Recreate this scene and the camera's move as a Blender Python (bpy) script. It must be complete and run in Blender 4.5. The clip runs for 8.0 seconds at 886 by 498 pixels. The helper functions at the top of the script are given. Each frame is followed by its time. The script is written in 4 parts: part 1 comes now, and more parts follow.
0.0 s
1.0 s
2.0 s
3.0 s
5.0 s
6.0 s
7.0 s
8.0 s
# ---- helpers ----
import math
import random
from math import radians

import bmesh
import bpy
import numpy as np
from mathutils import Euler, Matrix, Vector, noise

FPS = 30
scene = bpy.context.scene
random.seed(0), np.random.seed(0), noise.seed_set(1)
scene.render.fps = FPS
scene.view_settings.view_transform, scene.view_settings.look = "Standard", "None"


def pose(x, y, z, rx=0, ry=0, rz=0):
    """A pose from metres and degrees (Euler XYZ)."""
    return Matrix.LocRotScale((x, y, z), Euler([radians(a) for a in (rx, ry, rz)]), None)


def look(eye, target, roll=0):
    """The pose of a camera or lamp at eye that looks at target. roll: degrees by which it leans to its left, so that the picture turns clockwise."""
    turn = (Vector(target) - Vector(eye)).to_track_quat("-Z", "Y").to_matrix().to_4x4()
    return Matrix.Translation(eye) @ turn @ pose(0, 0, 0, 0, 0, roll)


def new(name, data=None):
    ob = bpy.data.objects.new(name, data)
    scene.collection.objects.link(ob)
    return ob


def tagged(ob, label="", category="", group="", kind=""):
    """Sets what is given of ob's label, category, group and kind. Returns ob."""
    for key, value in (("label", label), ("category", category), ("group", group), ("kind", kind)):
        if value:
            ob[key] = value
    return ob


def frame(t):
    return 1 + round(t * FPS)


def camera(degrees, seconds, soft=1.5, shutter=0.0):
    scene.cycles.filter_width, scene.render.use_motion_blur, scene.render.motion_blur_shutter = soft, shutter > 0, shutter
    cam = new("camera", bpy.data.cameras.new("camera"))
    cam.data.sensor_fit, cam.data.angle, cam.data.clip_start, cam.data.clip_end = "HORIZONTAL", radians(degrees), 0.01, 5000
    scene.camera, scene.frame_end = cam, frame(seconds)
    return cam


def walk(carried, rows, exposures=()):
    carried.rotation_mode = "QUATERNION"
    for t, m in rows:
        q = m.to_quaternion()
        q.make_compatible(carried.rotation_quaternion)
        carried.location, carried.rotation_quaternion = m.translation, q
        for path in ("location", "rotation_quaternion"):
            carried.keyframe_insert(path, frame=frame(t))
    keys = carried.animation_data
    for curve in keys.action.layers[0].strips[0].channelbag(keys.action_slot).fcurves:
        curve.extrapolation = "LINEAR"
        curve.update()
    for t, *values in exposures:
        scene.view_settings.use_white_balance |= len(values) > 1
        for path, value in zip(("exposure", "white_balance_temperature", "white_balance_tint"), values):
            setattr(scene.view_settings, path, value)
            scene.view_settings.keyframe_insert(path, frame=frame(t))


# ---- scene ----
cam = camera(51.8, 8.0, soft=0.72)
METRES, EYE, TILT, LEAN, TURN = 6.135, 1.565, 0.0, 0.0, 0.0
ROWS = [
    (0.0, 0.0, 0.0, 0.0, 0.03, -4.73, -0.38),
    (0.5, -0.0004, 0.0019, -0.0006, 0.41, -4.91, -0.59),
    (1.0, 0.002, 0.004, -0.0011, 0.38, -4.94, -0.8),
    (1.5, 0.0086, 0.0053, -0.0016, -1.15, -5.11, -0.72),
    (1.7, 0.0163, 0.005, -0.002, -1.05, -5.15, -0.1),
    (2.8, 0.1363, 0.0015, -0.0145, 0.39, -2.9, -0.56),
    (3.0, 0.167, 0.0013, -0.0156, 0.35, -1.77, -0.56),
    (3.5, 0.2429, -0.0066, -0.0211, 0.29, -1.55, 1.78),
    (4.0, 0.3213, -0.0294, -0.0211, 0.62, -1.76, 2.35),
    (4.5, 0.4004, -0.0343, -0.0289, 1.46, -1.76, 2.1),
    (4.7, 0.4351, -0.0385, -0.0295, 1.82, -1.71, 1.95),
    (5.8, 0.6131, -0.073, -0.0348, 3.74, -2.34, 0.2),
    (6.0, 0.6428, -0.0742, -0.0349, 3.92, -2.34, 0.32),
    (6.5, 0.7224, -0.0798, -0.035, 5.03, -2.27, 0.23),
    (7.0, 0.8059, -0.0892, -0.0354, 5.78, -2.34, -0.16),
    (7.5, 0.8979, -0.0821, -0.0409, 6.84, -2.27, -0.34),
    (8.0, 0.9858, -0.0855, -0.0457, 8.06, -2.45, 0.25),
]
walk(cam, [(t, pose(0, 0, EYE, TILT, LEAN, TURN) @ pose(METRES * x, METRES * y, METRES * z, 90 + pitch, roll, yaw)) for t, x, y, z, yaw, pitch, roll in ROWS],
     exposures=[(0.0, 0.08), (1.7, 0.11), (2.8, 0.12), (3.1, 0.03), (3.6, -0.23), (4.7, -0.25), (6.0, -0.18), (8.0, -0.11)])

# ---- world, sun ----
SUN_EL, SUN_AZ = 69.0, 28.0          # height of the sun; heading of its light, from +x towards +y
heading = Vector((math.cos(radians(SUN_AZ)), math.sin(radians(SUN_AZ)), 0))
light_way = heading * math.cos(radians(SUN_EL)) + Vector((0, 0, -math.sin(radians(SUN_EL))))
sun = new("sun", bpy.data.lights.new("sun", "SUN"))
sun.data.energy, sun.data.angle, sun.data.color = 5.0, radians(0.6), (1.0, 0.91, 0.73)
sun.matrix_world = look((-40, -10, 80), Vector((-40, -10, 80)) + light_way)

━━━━

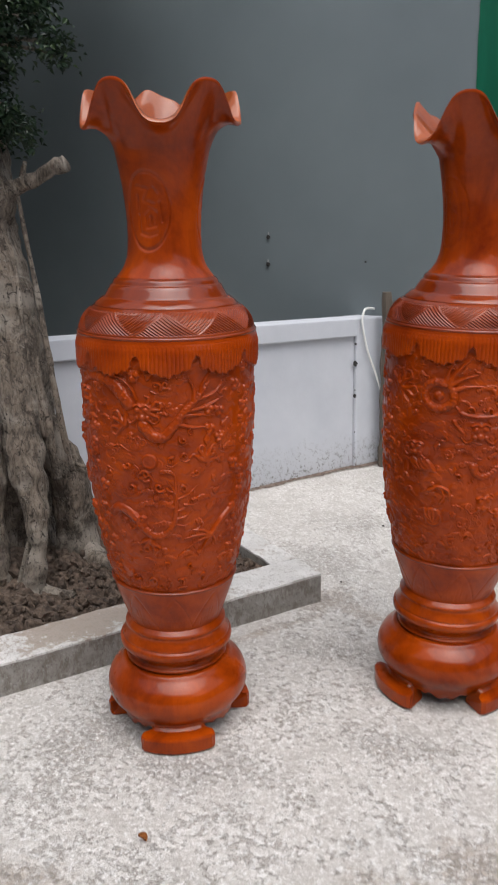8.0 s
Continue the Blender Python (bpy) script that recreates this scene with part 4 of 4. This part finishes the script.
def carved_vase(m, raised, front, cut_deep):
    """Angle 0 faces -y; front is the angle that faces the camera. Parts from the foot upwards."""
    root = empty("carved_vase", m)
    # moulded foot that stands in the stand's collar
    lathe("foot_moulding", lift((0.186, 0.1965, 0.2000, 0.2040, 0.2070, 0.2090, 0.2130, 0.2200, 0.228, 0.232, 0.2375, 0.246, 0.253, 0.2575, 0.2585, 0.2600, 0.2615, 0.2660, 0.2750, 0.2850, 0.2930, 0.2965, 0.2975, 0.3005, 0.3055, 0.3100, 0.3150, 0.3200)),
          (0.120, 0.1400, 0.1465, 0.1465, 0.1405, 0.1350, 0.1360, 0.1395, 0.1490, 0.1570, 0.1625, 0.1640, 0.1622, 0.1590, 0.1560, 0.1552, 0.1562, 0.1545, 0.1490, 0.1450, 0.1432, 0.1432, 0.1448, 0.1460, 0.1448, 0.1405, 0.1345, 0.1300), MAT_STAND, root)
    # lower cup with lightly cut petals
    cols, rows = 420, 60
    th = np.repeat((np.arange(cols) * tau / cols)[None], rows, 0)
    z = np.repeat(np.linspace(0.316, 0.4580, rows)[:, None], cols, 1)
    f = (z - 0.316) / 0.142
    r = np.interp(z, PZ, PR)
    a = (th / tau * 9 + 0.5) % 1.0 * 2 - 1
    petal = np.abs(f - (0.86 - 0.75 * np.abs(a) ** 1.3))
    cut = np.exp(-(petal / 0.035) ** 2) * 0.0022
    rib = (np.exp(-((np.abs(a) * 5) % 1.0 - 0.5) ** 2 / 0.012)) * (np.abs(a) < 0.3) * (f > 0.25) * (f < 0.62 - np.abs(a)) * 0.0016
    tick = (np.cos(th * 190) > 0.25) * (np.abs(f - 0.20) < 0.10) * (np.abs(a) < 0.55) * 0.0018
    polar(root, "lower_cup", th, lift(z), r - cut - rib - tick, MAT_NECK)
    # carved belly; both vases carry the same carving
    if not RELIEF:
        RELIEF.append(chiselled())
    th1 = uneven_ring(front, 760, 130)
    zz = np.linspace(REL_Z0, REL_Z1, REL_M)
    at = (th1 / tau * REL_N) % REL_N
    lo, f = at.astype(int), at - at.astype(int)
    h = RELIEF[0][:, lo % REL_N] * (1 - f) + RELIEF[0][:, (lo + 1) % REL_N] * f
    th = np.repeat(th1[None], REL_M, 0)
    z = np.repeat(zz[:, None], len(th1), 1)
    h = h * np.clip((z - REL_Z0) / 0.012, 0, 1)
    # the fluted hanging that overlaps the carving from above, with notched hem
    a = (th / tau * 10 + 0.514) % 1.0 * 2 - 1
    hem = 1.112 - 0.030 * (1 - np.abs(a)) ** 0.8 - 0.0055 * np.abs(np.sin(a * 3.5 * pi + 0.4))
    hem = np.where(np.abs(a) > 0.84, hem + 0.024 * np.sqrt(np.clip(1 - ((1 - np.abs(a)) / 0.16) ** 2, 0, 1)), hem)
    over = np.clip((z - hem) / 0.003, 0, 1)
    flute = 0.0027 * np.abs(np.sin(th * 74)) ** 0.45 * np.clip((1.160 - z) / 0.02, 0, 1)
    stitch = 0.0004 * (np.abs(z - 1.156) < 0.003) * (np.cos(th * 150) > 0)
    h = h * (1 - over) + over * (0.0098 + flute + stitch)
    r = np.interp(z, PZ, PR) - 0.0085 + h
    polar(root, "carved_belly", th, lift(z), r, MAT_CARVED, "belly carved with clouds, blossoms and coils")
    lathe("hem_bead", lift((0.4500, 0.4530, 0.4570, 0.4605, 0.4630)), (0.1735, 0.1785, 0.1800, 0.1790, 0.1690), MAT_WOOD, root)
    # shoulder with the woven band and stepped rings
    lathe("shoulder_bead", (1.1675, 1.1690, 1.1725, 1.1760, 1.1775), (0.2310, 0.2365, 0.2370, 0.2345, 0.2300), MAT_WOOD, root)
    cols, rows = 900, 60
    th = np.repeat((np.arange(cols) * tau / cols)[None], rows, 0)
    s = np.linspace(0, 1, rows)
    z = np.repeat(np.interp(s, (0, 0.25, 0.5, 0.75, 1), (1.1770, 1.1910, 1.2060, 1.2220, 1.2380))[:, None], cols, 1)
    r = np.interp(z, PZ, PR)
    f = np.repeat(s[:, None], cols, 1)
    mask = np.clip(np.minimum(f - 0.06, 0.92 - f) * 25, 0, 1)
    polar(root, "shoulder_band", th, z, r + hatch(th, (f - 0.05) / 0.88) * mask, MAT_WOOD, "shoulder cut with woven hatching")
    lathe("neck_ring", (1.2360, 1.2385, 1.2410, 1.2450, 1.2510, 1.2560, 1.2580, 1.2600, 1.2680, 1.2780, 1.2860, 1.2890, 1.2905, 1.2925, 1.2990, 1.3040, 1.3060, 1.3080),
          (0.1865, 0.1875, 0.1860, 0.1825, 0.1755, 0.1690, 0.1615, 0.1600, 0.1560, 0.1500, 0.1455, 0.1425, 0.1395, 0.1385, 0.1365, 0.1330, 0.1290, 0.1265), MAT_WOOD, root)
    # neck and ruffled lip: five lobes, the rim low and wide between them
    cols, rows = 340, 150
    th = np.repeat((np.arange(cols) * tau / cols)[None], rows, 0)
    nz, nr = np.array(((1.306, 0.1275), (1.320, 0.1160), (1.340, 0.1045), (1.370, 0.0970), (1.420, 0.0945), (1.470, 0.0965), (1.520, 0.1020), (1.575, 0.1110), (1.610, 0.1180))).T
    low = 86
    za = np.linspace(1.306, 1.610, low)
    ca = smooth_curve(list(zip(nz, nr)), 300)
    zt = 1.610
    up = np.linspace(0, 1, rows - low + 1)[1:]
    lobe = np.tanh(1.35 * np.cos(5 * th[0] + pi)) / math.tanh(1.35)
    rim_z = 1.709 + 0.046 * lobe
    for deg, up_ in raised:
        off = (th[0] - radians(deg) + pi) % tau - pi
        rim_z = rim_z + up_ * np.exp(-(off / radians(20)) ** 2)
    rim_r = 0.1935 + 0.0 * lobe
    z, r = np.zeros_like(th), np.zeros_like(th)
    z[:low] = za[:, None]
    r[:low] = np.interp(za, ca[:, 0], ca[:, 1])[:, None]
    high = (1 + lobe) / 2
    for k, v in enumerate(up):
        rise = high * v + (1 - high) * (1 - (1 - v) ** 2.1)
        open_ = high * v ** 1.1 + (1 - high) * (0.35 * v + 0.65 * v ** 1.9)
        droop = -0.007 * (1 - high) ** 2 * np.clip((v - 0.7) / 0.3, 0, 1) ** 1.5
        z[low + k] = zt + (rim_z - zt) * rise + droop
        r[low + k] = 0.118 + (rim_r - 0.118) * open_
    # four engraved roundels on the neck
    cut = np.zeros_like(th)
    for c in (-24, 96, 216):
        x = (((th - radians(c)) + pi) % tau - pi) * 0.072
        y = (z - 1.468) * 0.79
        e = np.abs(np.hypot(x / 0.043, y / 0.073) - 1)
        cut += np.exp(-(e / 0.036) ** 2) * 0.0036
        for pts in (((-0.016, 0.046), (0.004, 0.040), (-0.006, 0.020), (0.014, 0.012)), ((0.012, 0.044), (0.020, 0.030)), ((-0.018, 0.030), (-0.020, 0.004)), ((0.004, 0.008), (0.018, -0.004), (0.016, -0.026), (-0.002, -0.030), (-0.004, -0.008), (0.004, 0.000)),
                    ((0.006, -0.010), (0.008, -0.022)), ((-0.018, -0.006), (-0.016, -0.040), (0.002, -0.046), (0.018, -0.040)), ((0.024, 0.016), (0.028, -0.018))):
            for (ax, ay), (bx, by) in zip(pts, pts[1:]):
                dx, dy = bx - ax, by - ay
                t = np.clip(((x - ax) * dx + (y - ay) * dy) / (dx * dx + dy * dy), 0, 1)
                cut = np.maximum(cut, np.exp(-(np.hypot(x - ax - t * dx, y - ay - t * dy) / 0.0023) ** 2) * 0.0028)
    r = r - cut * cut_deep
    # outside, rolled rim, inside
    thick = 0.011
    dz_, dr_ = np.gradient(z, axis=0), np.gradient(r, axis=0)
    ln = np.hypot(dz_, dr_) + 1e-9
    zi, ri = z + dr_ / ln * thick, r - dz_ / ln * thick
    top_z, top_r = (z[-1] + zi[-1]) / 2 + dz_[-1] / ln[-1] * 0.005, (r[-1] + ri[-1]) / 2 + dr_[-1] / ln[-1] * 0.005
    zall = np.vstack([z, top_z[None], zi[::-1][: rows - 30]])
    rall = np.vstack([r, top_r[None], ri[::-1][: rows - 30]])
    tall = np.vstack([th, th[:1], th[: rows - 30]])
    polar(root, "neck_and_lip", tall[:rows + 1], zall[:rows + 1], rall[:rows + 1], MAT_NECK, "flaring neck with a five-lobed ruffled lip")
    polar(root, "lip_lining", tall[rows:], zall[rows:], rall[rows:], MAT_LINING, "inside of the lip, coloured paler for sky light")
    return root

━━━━

What to produce: Search the records above for "objects". Copy each line where it is found.

Completed exercise:
    ob = bpy.data.objects.new(name, data)
    scene.collection.objects.link(ob)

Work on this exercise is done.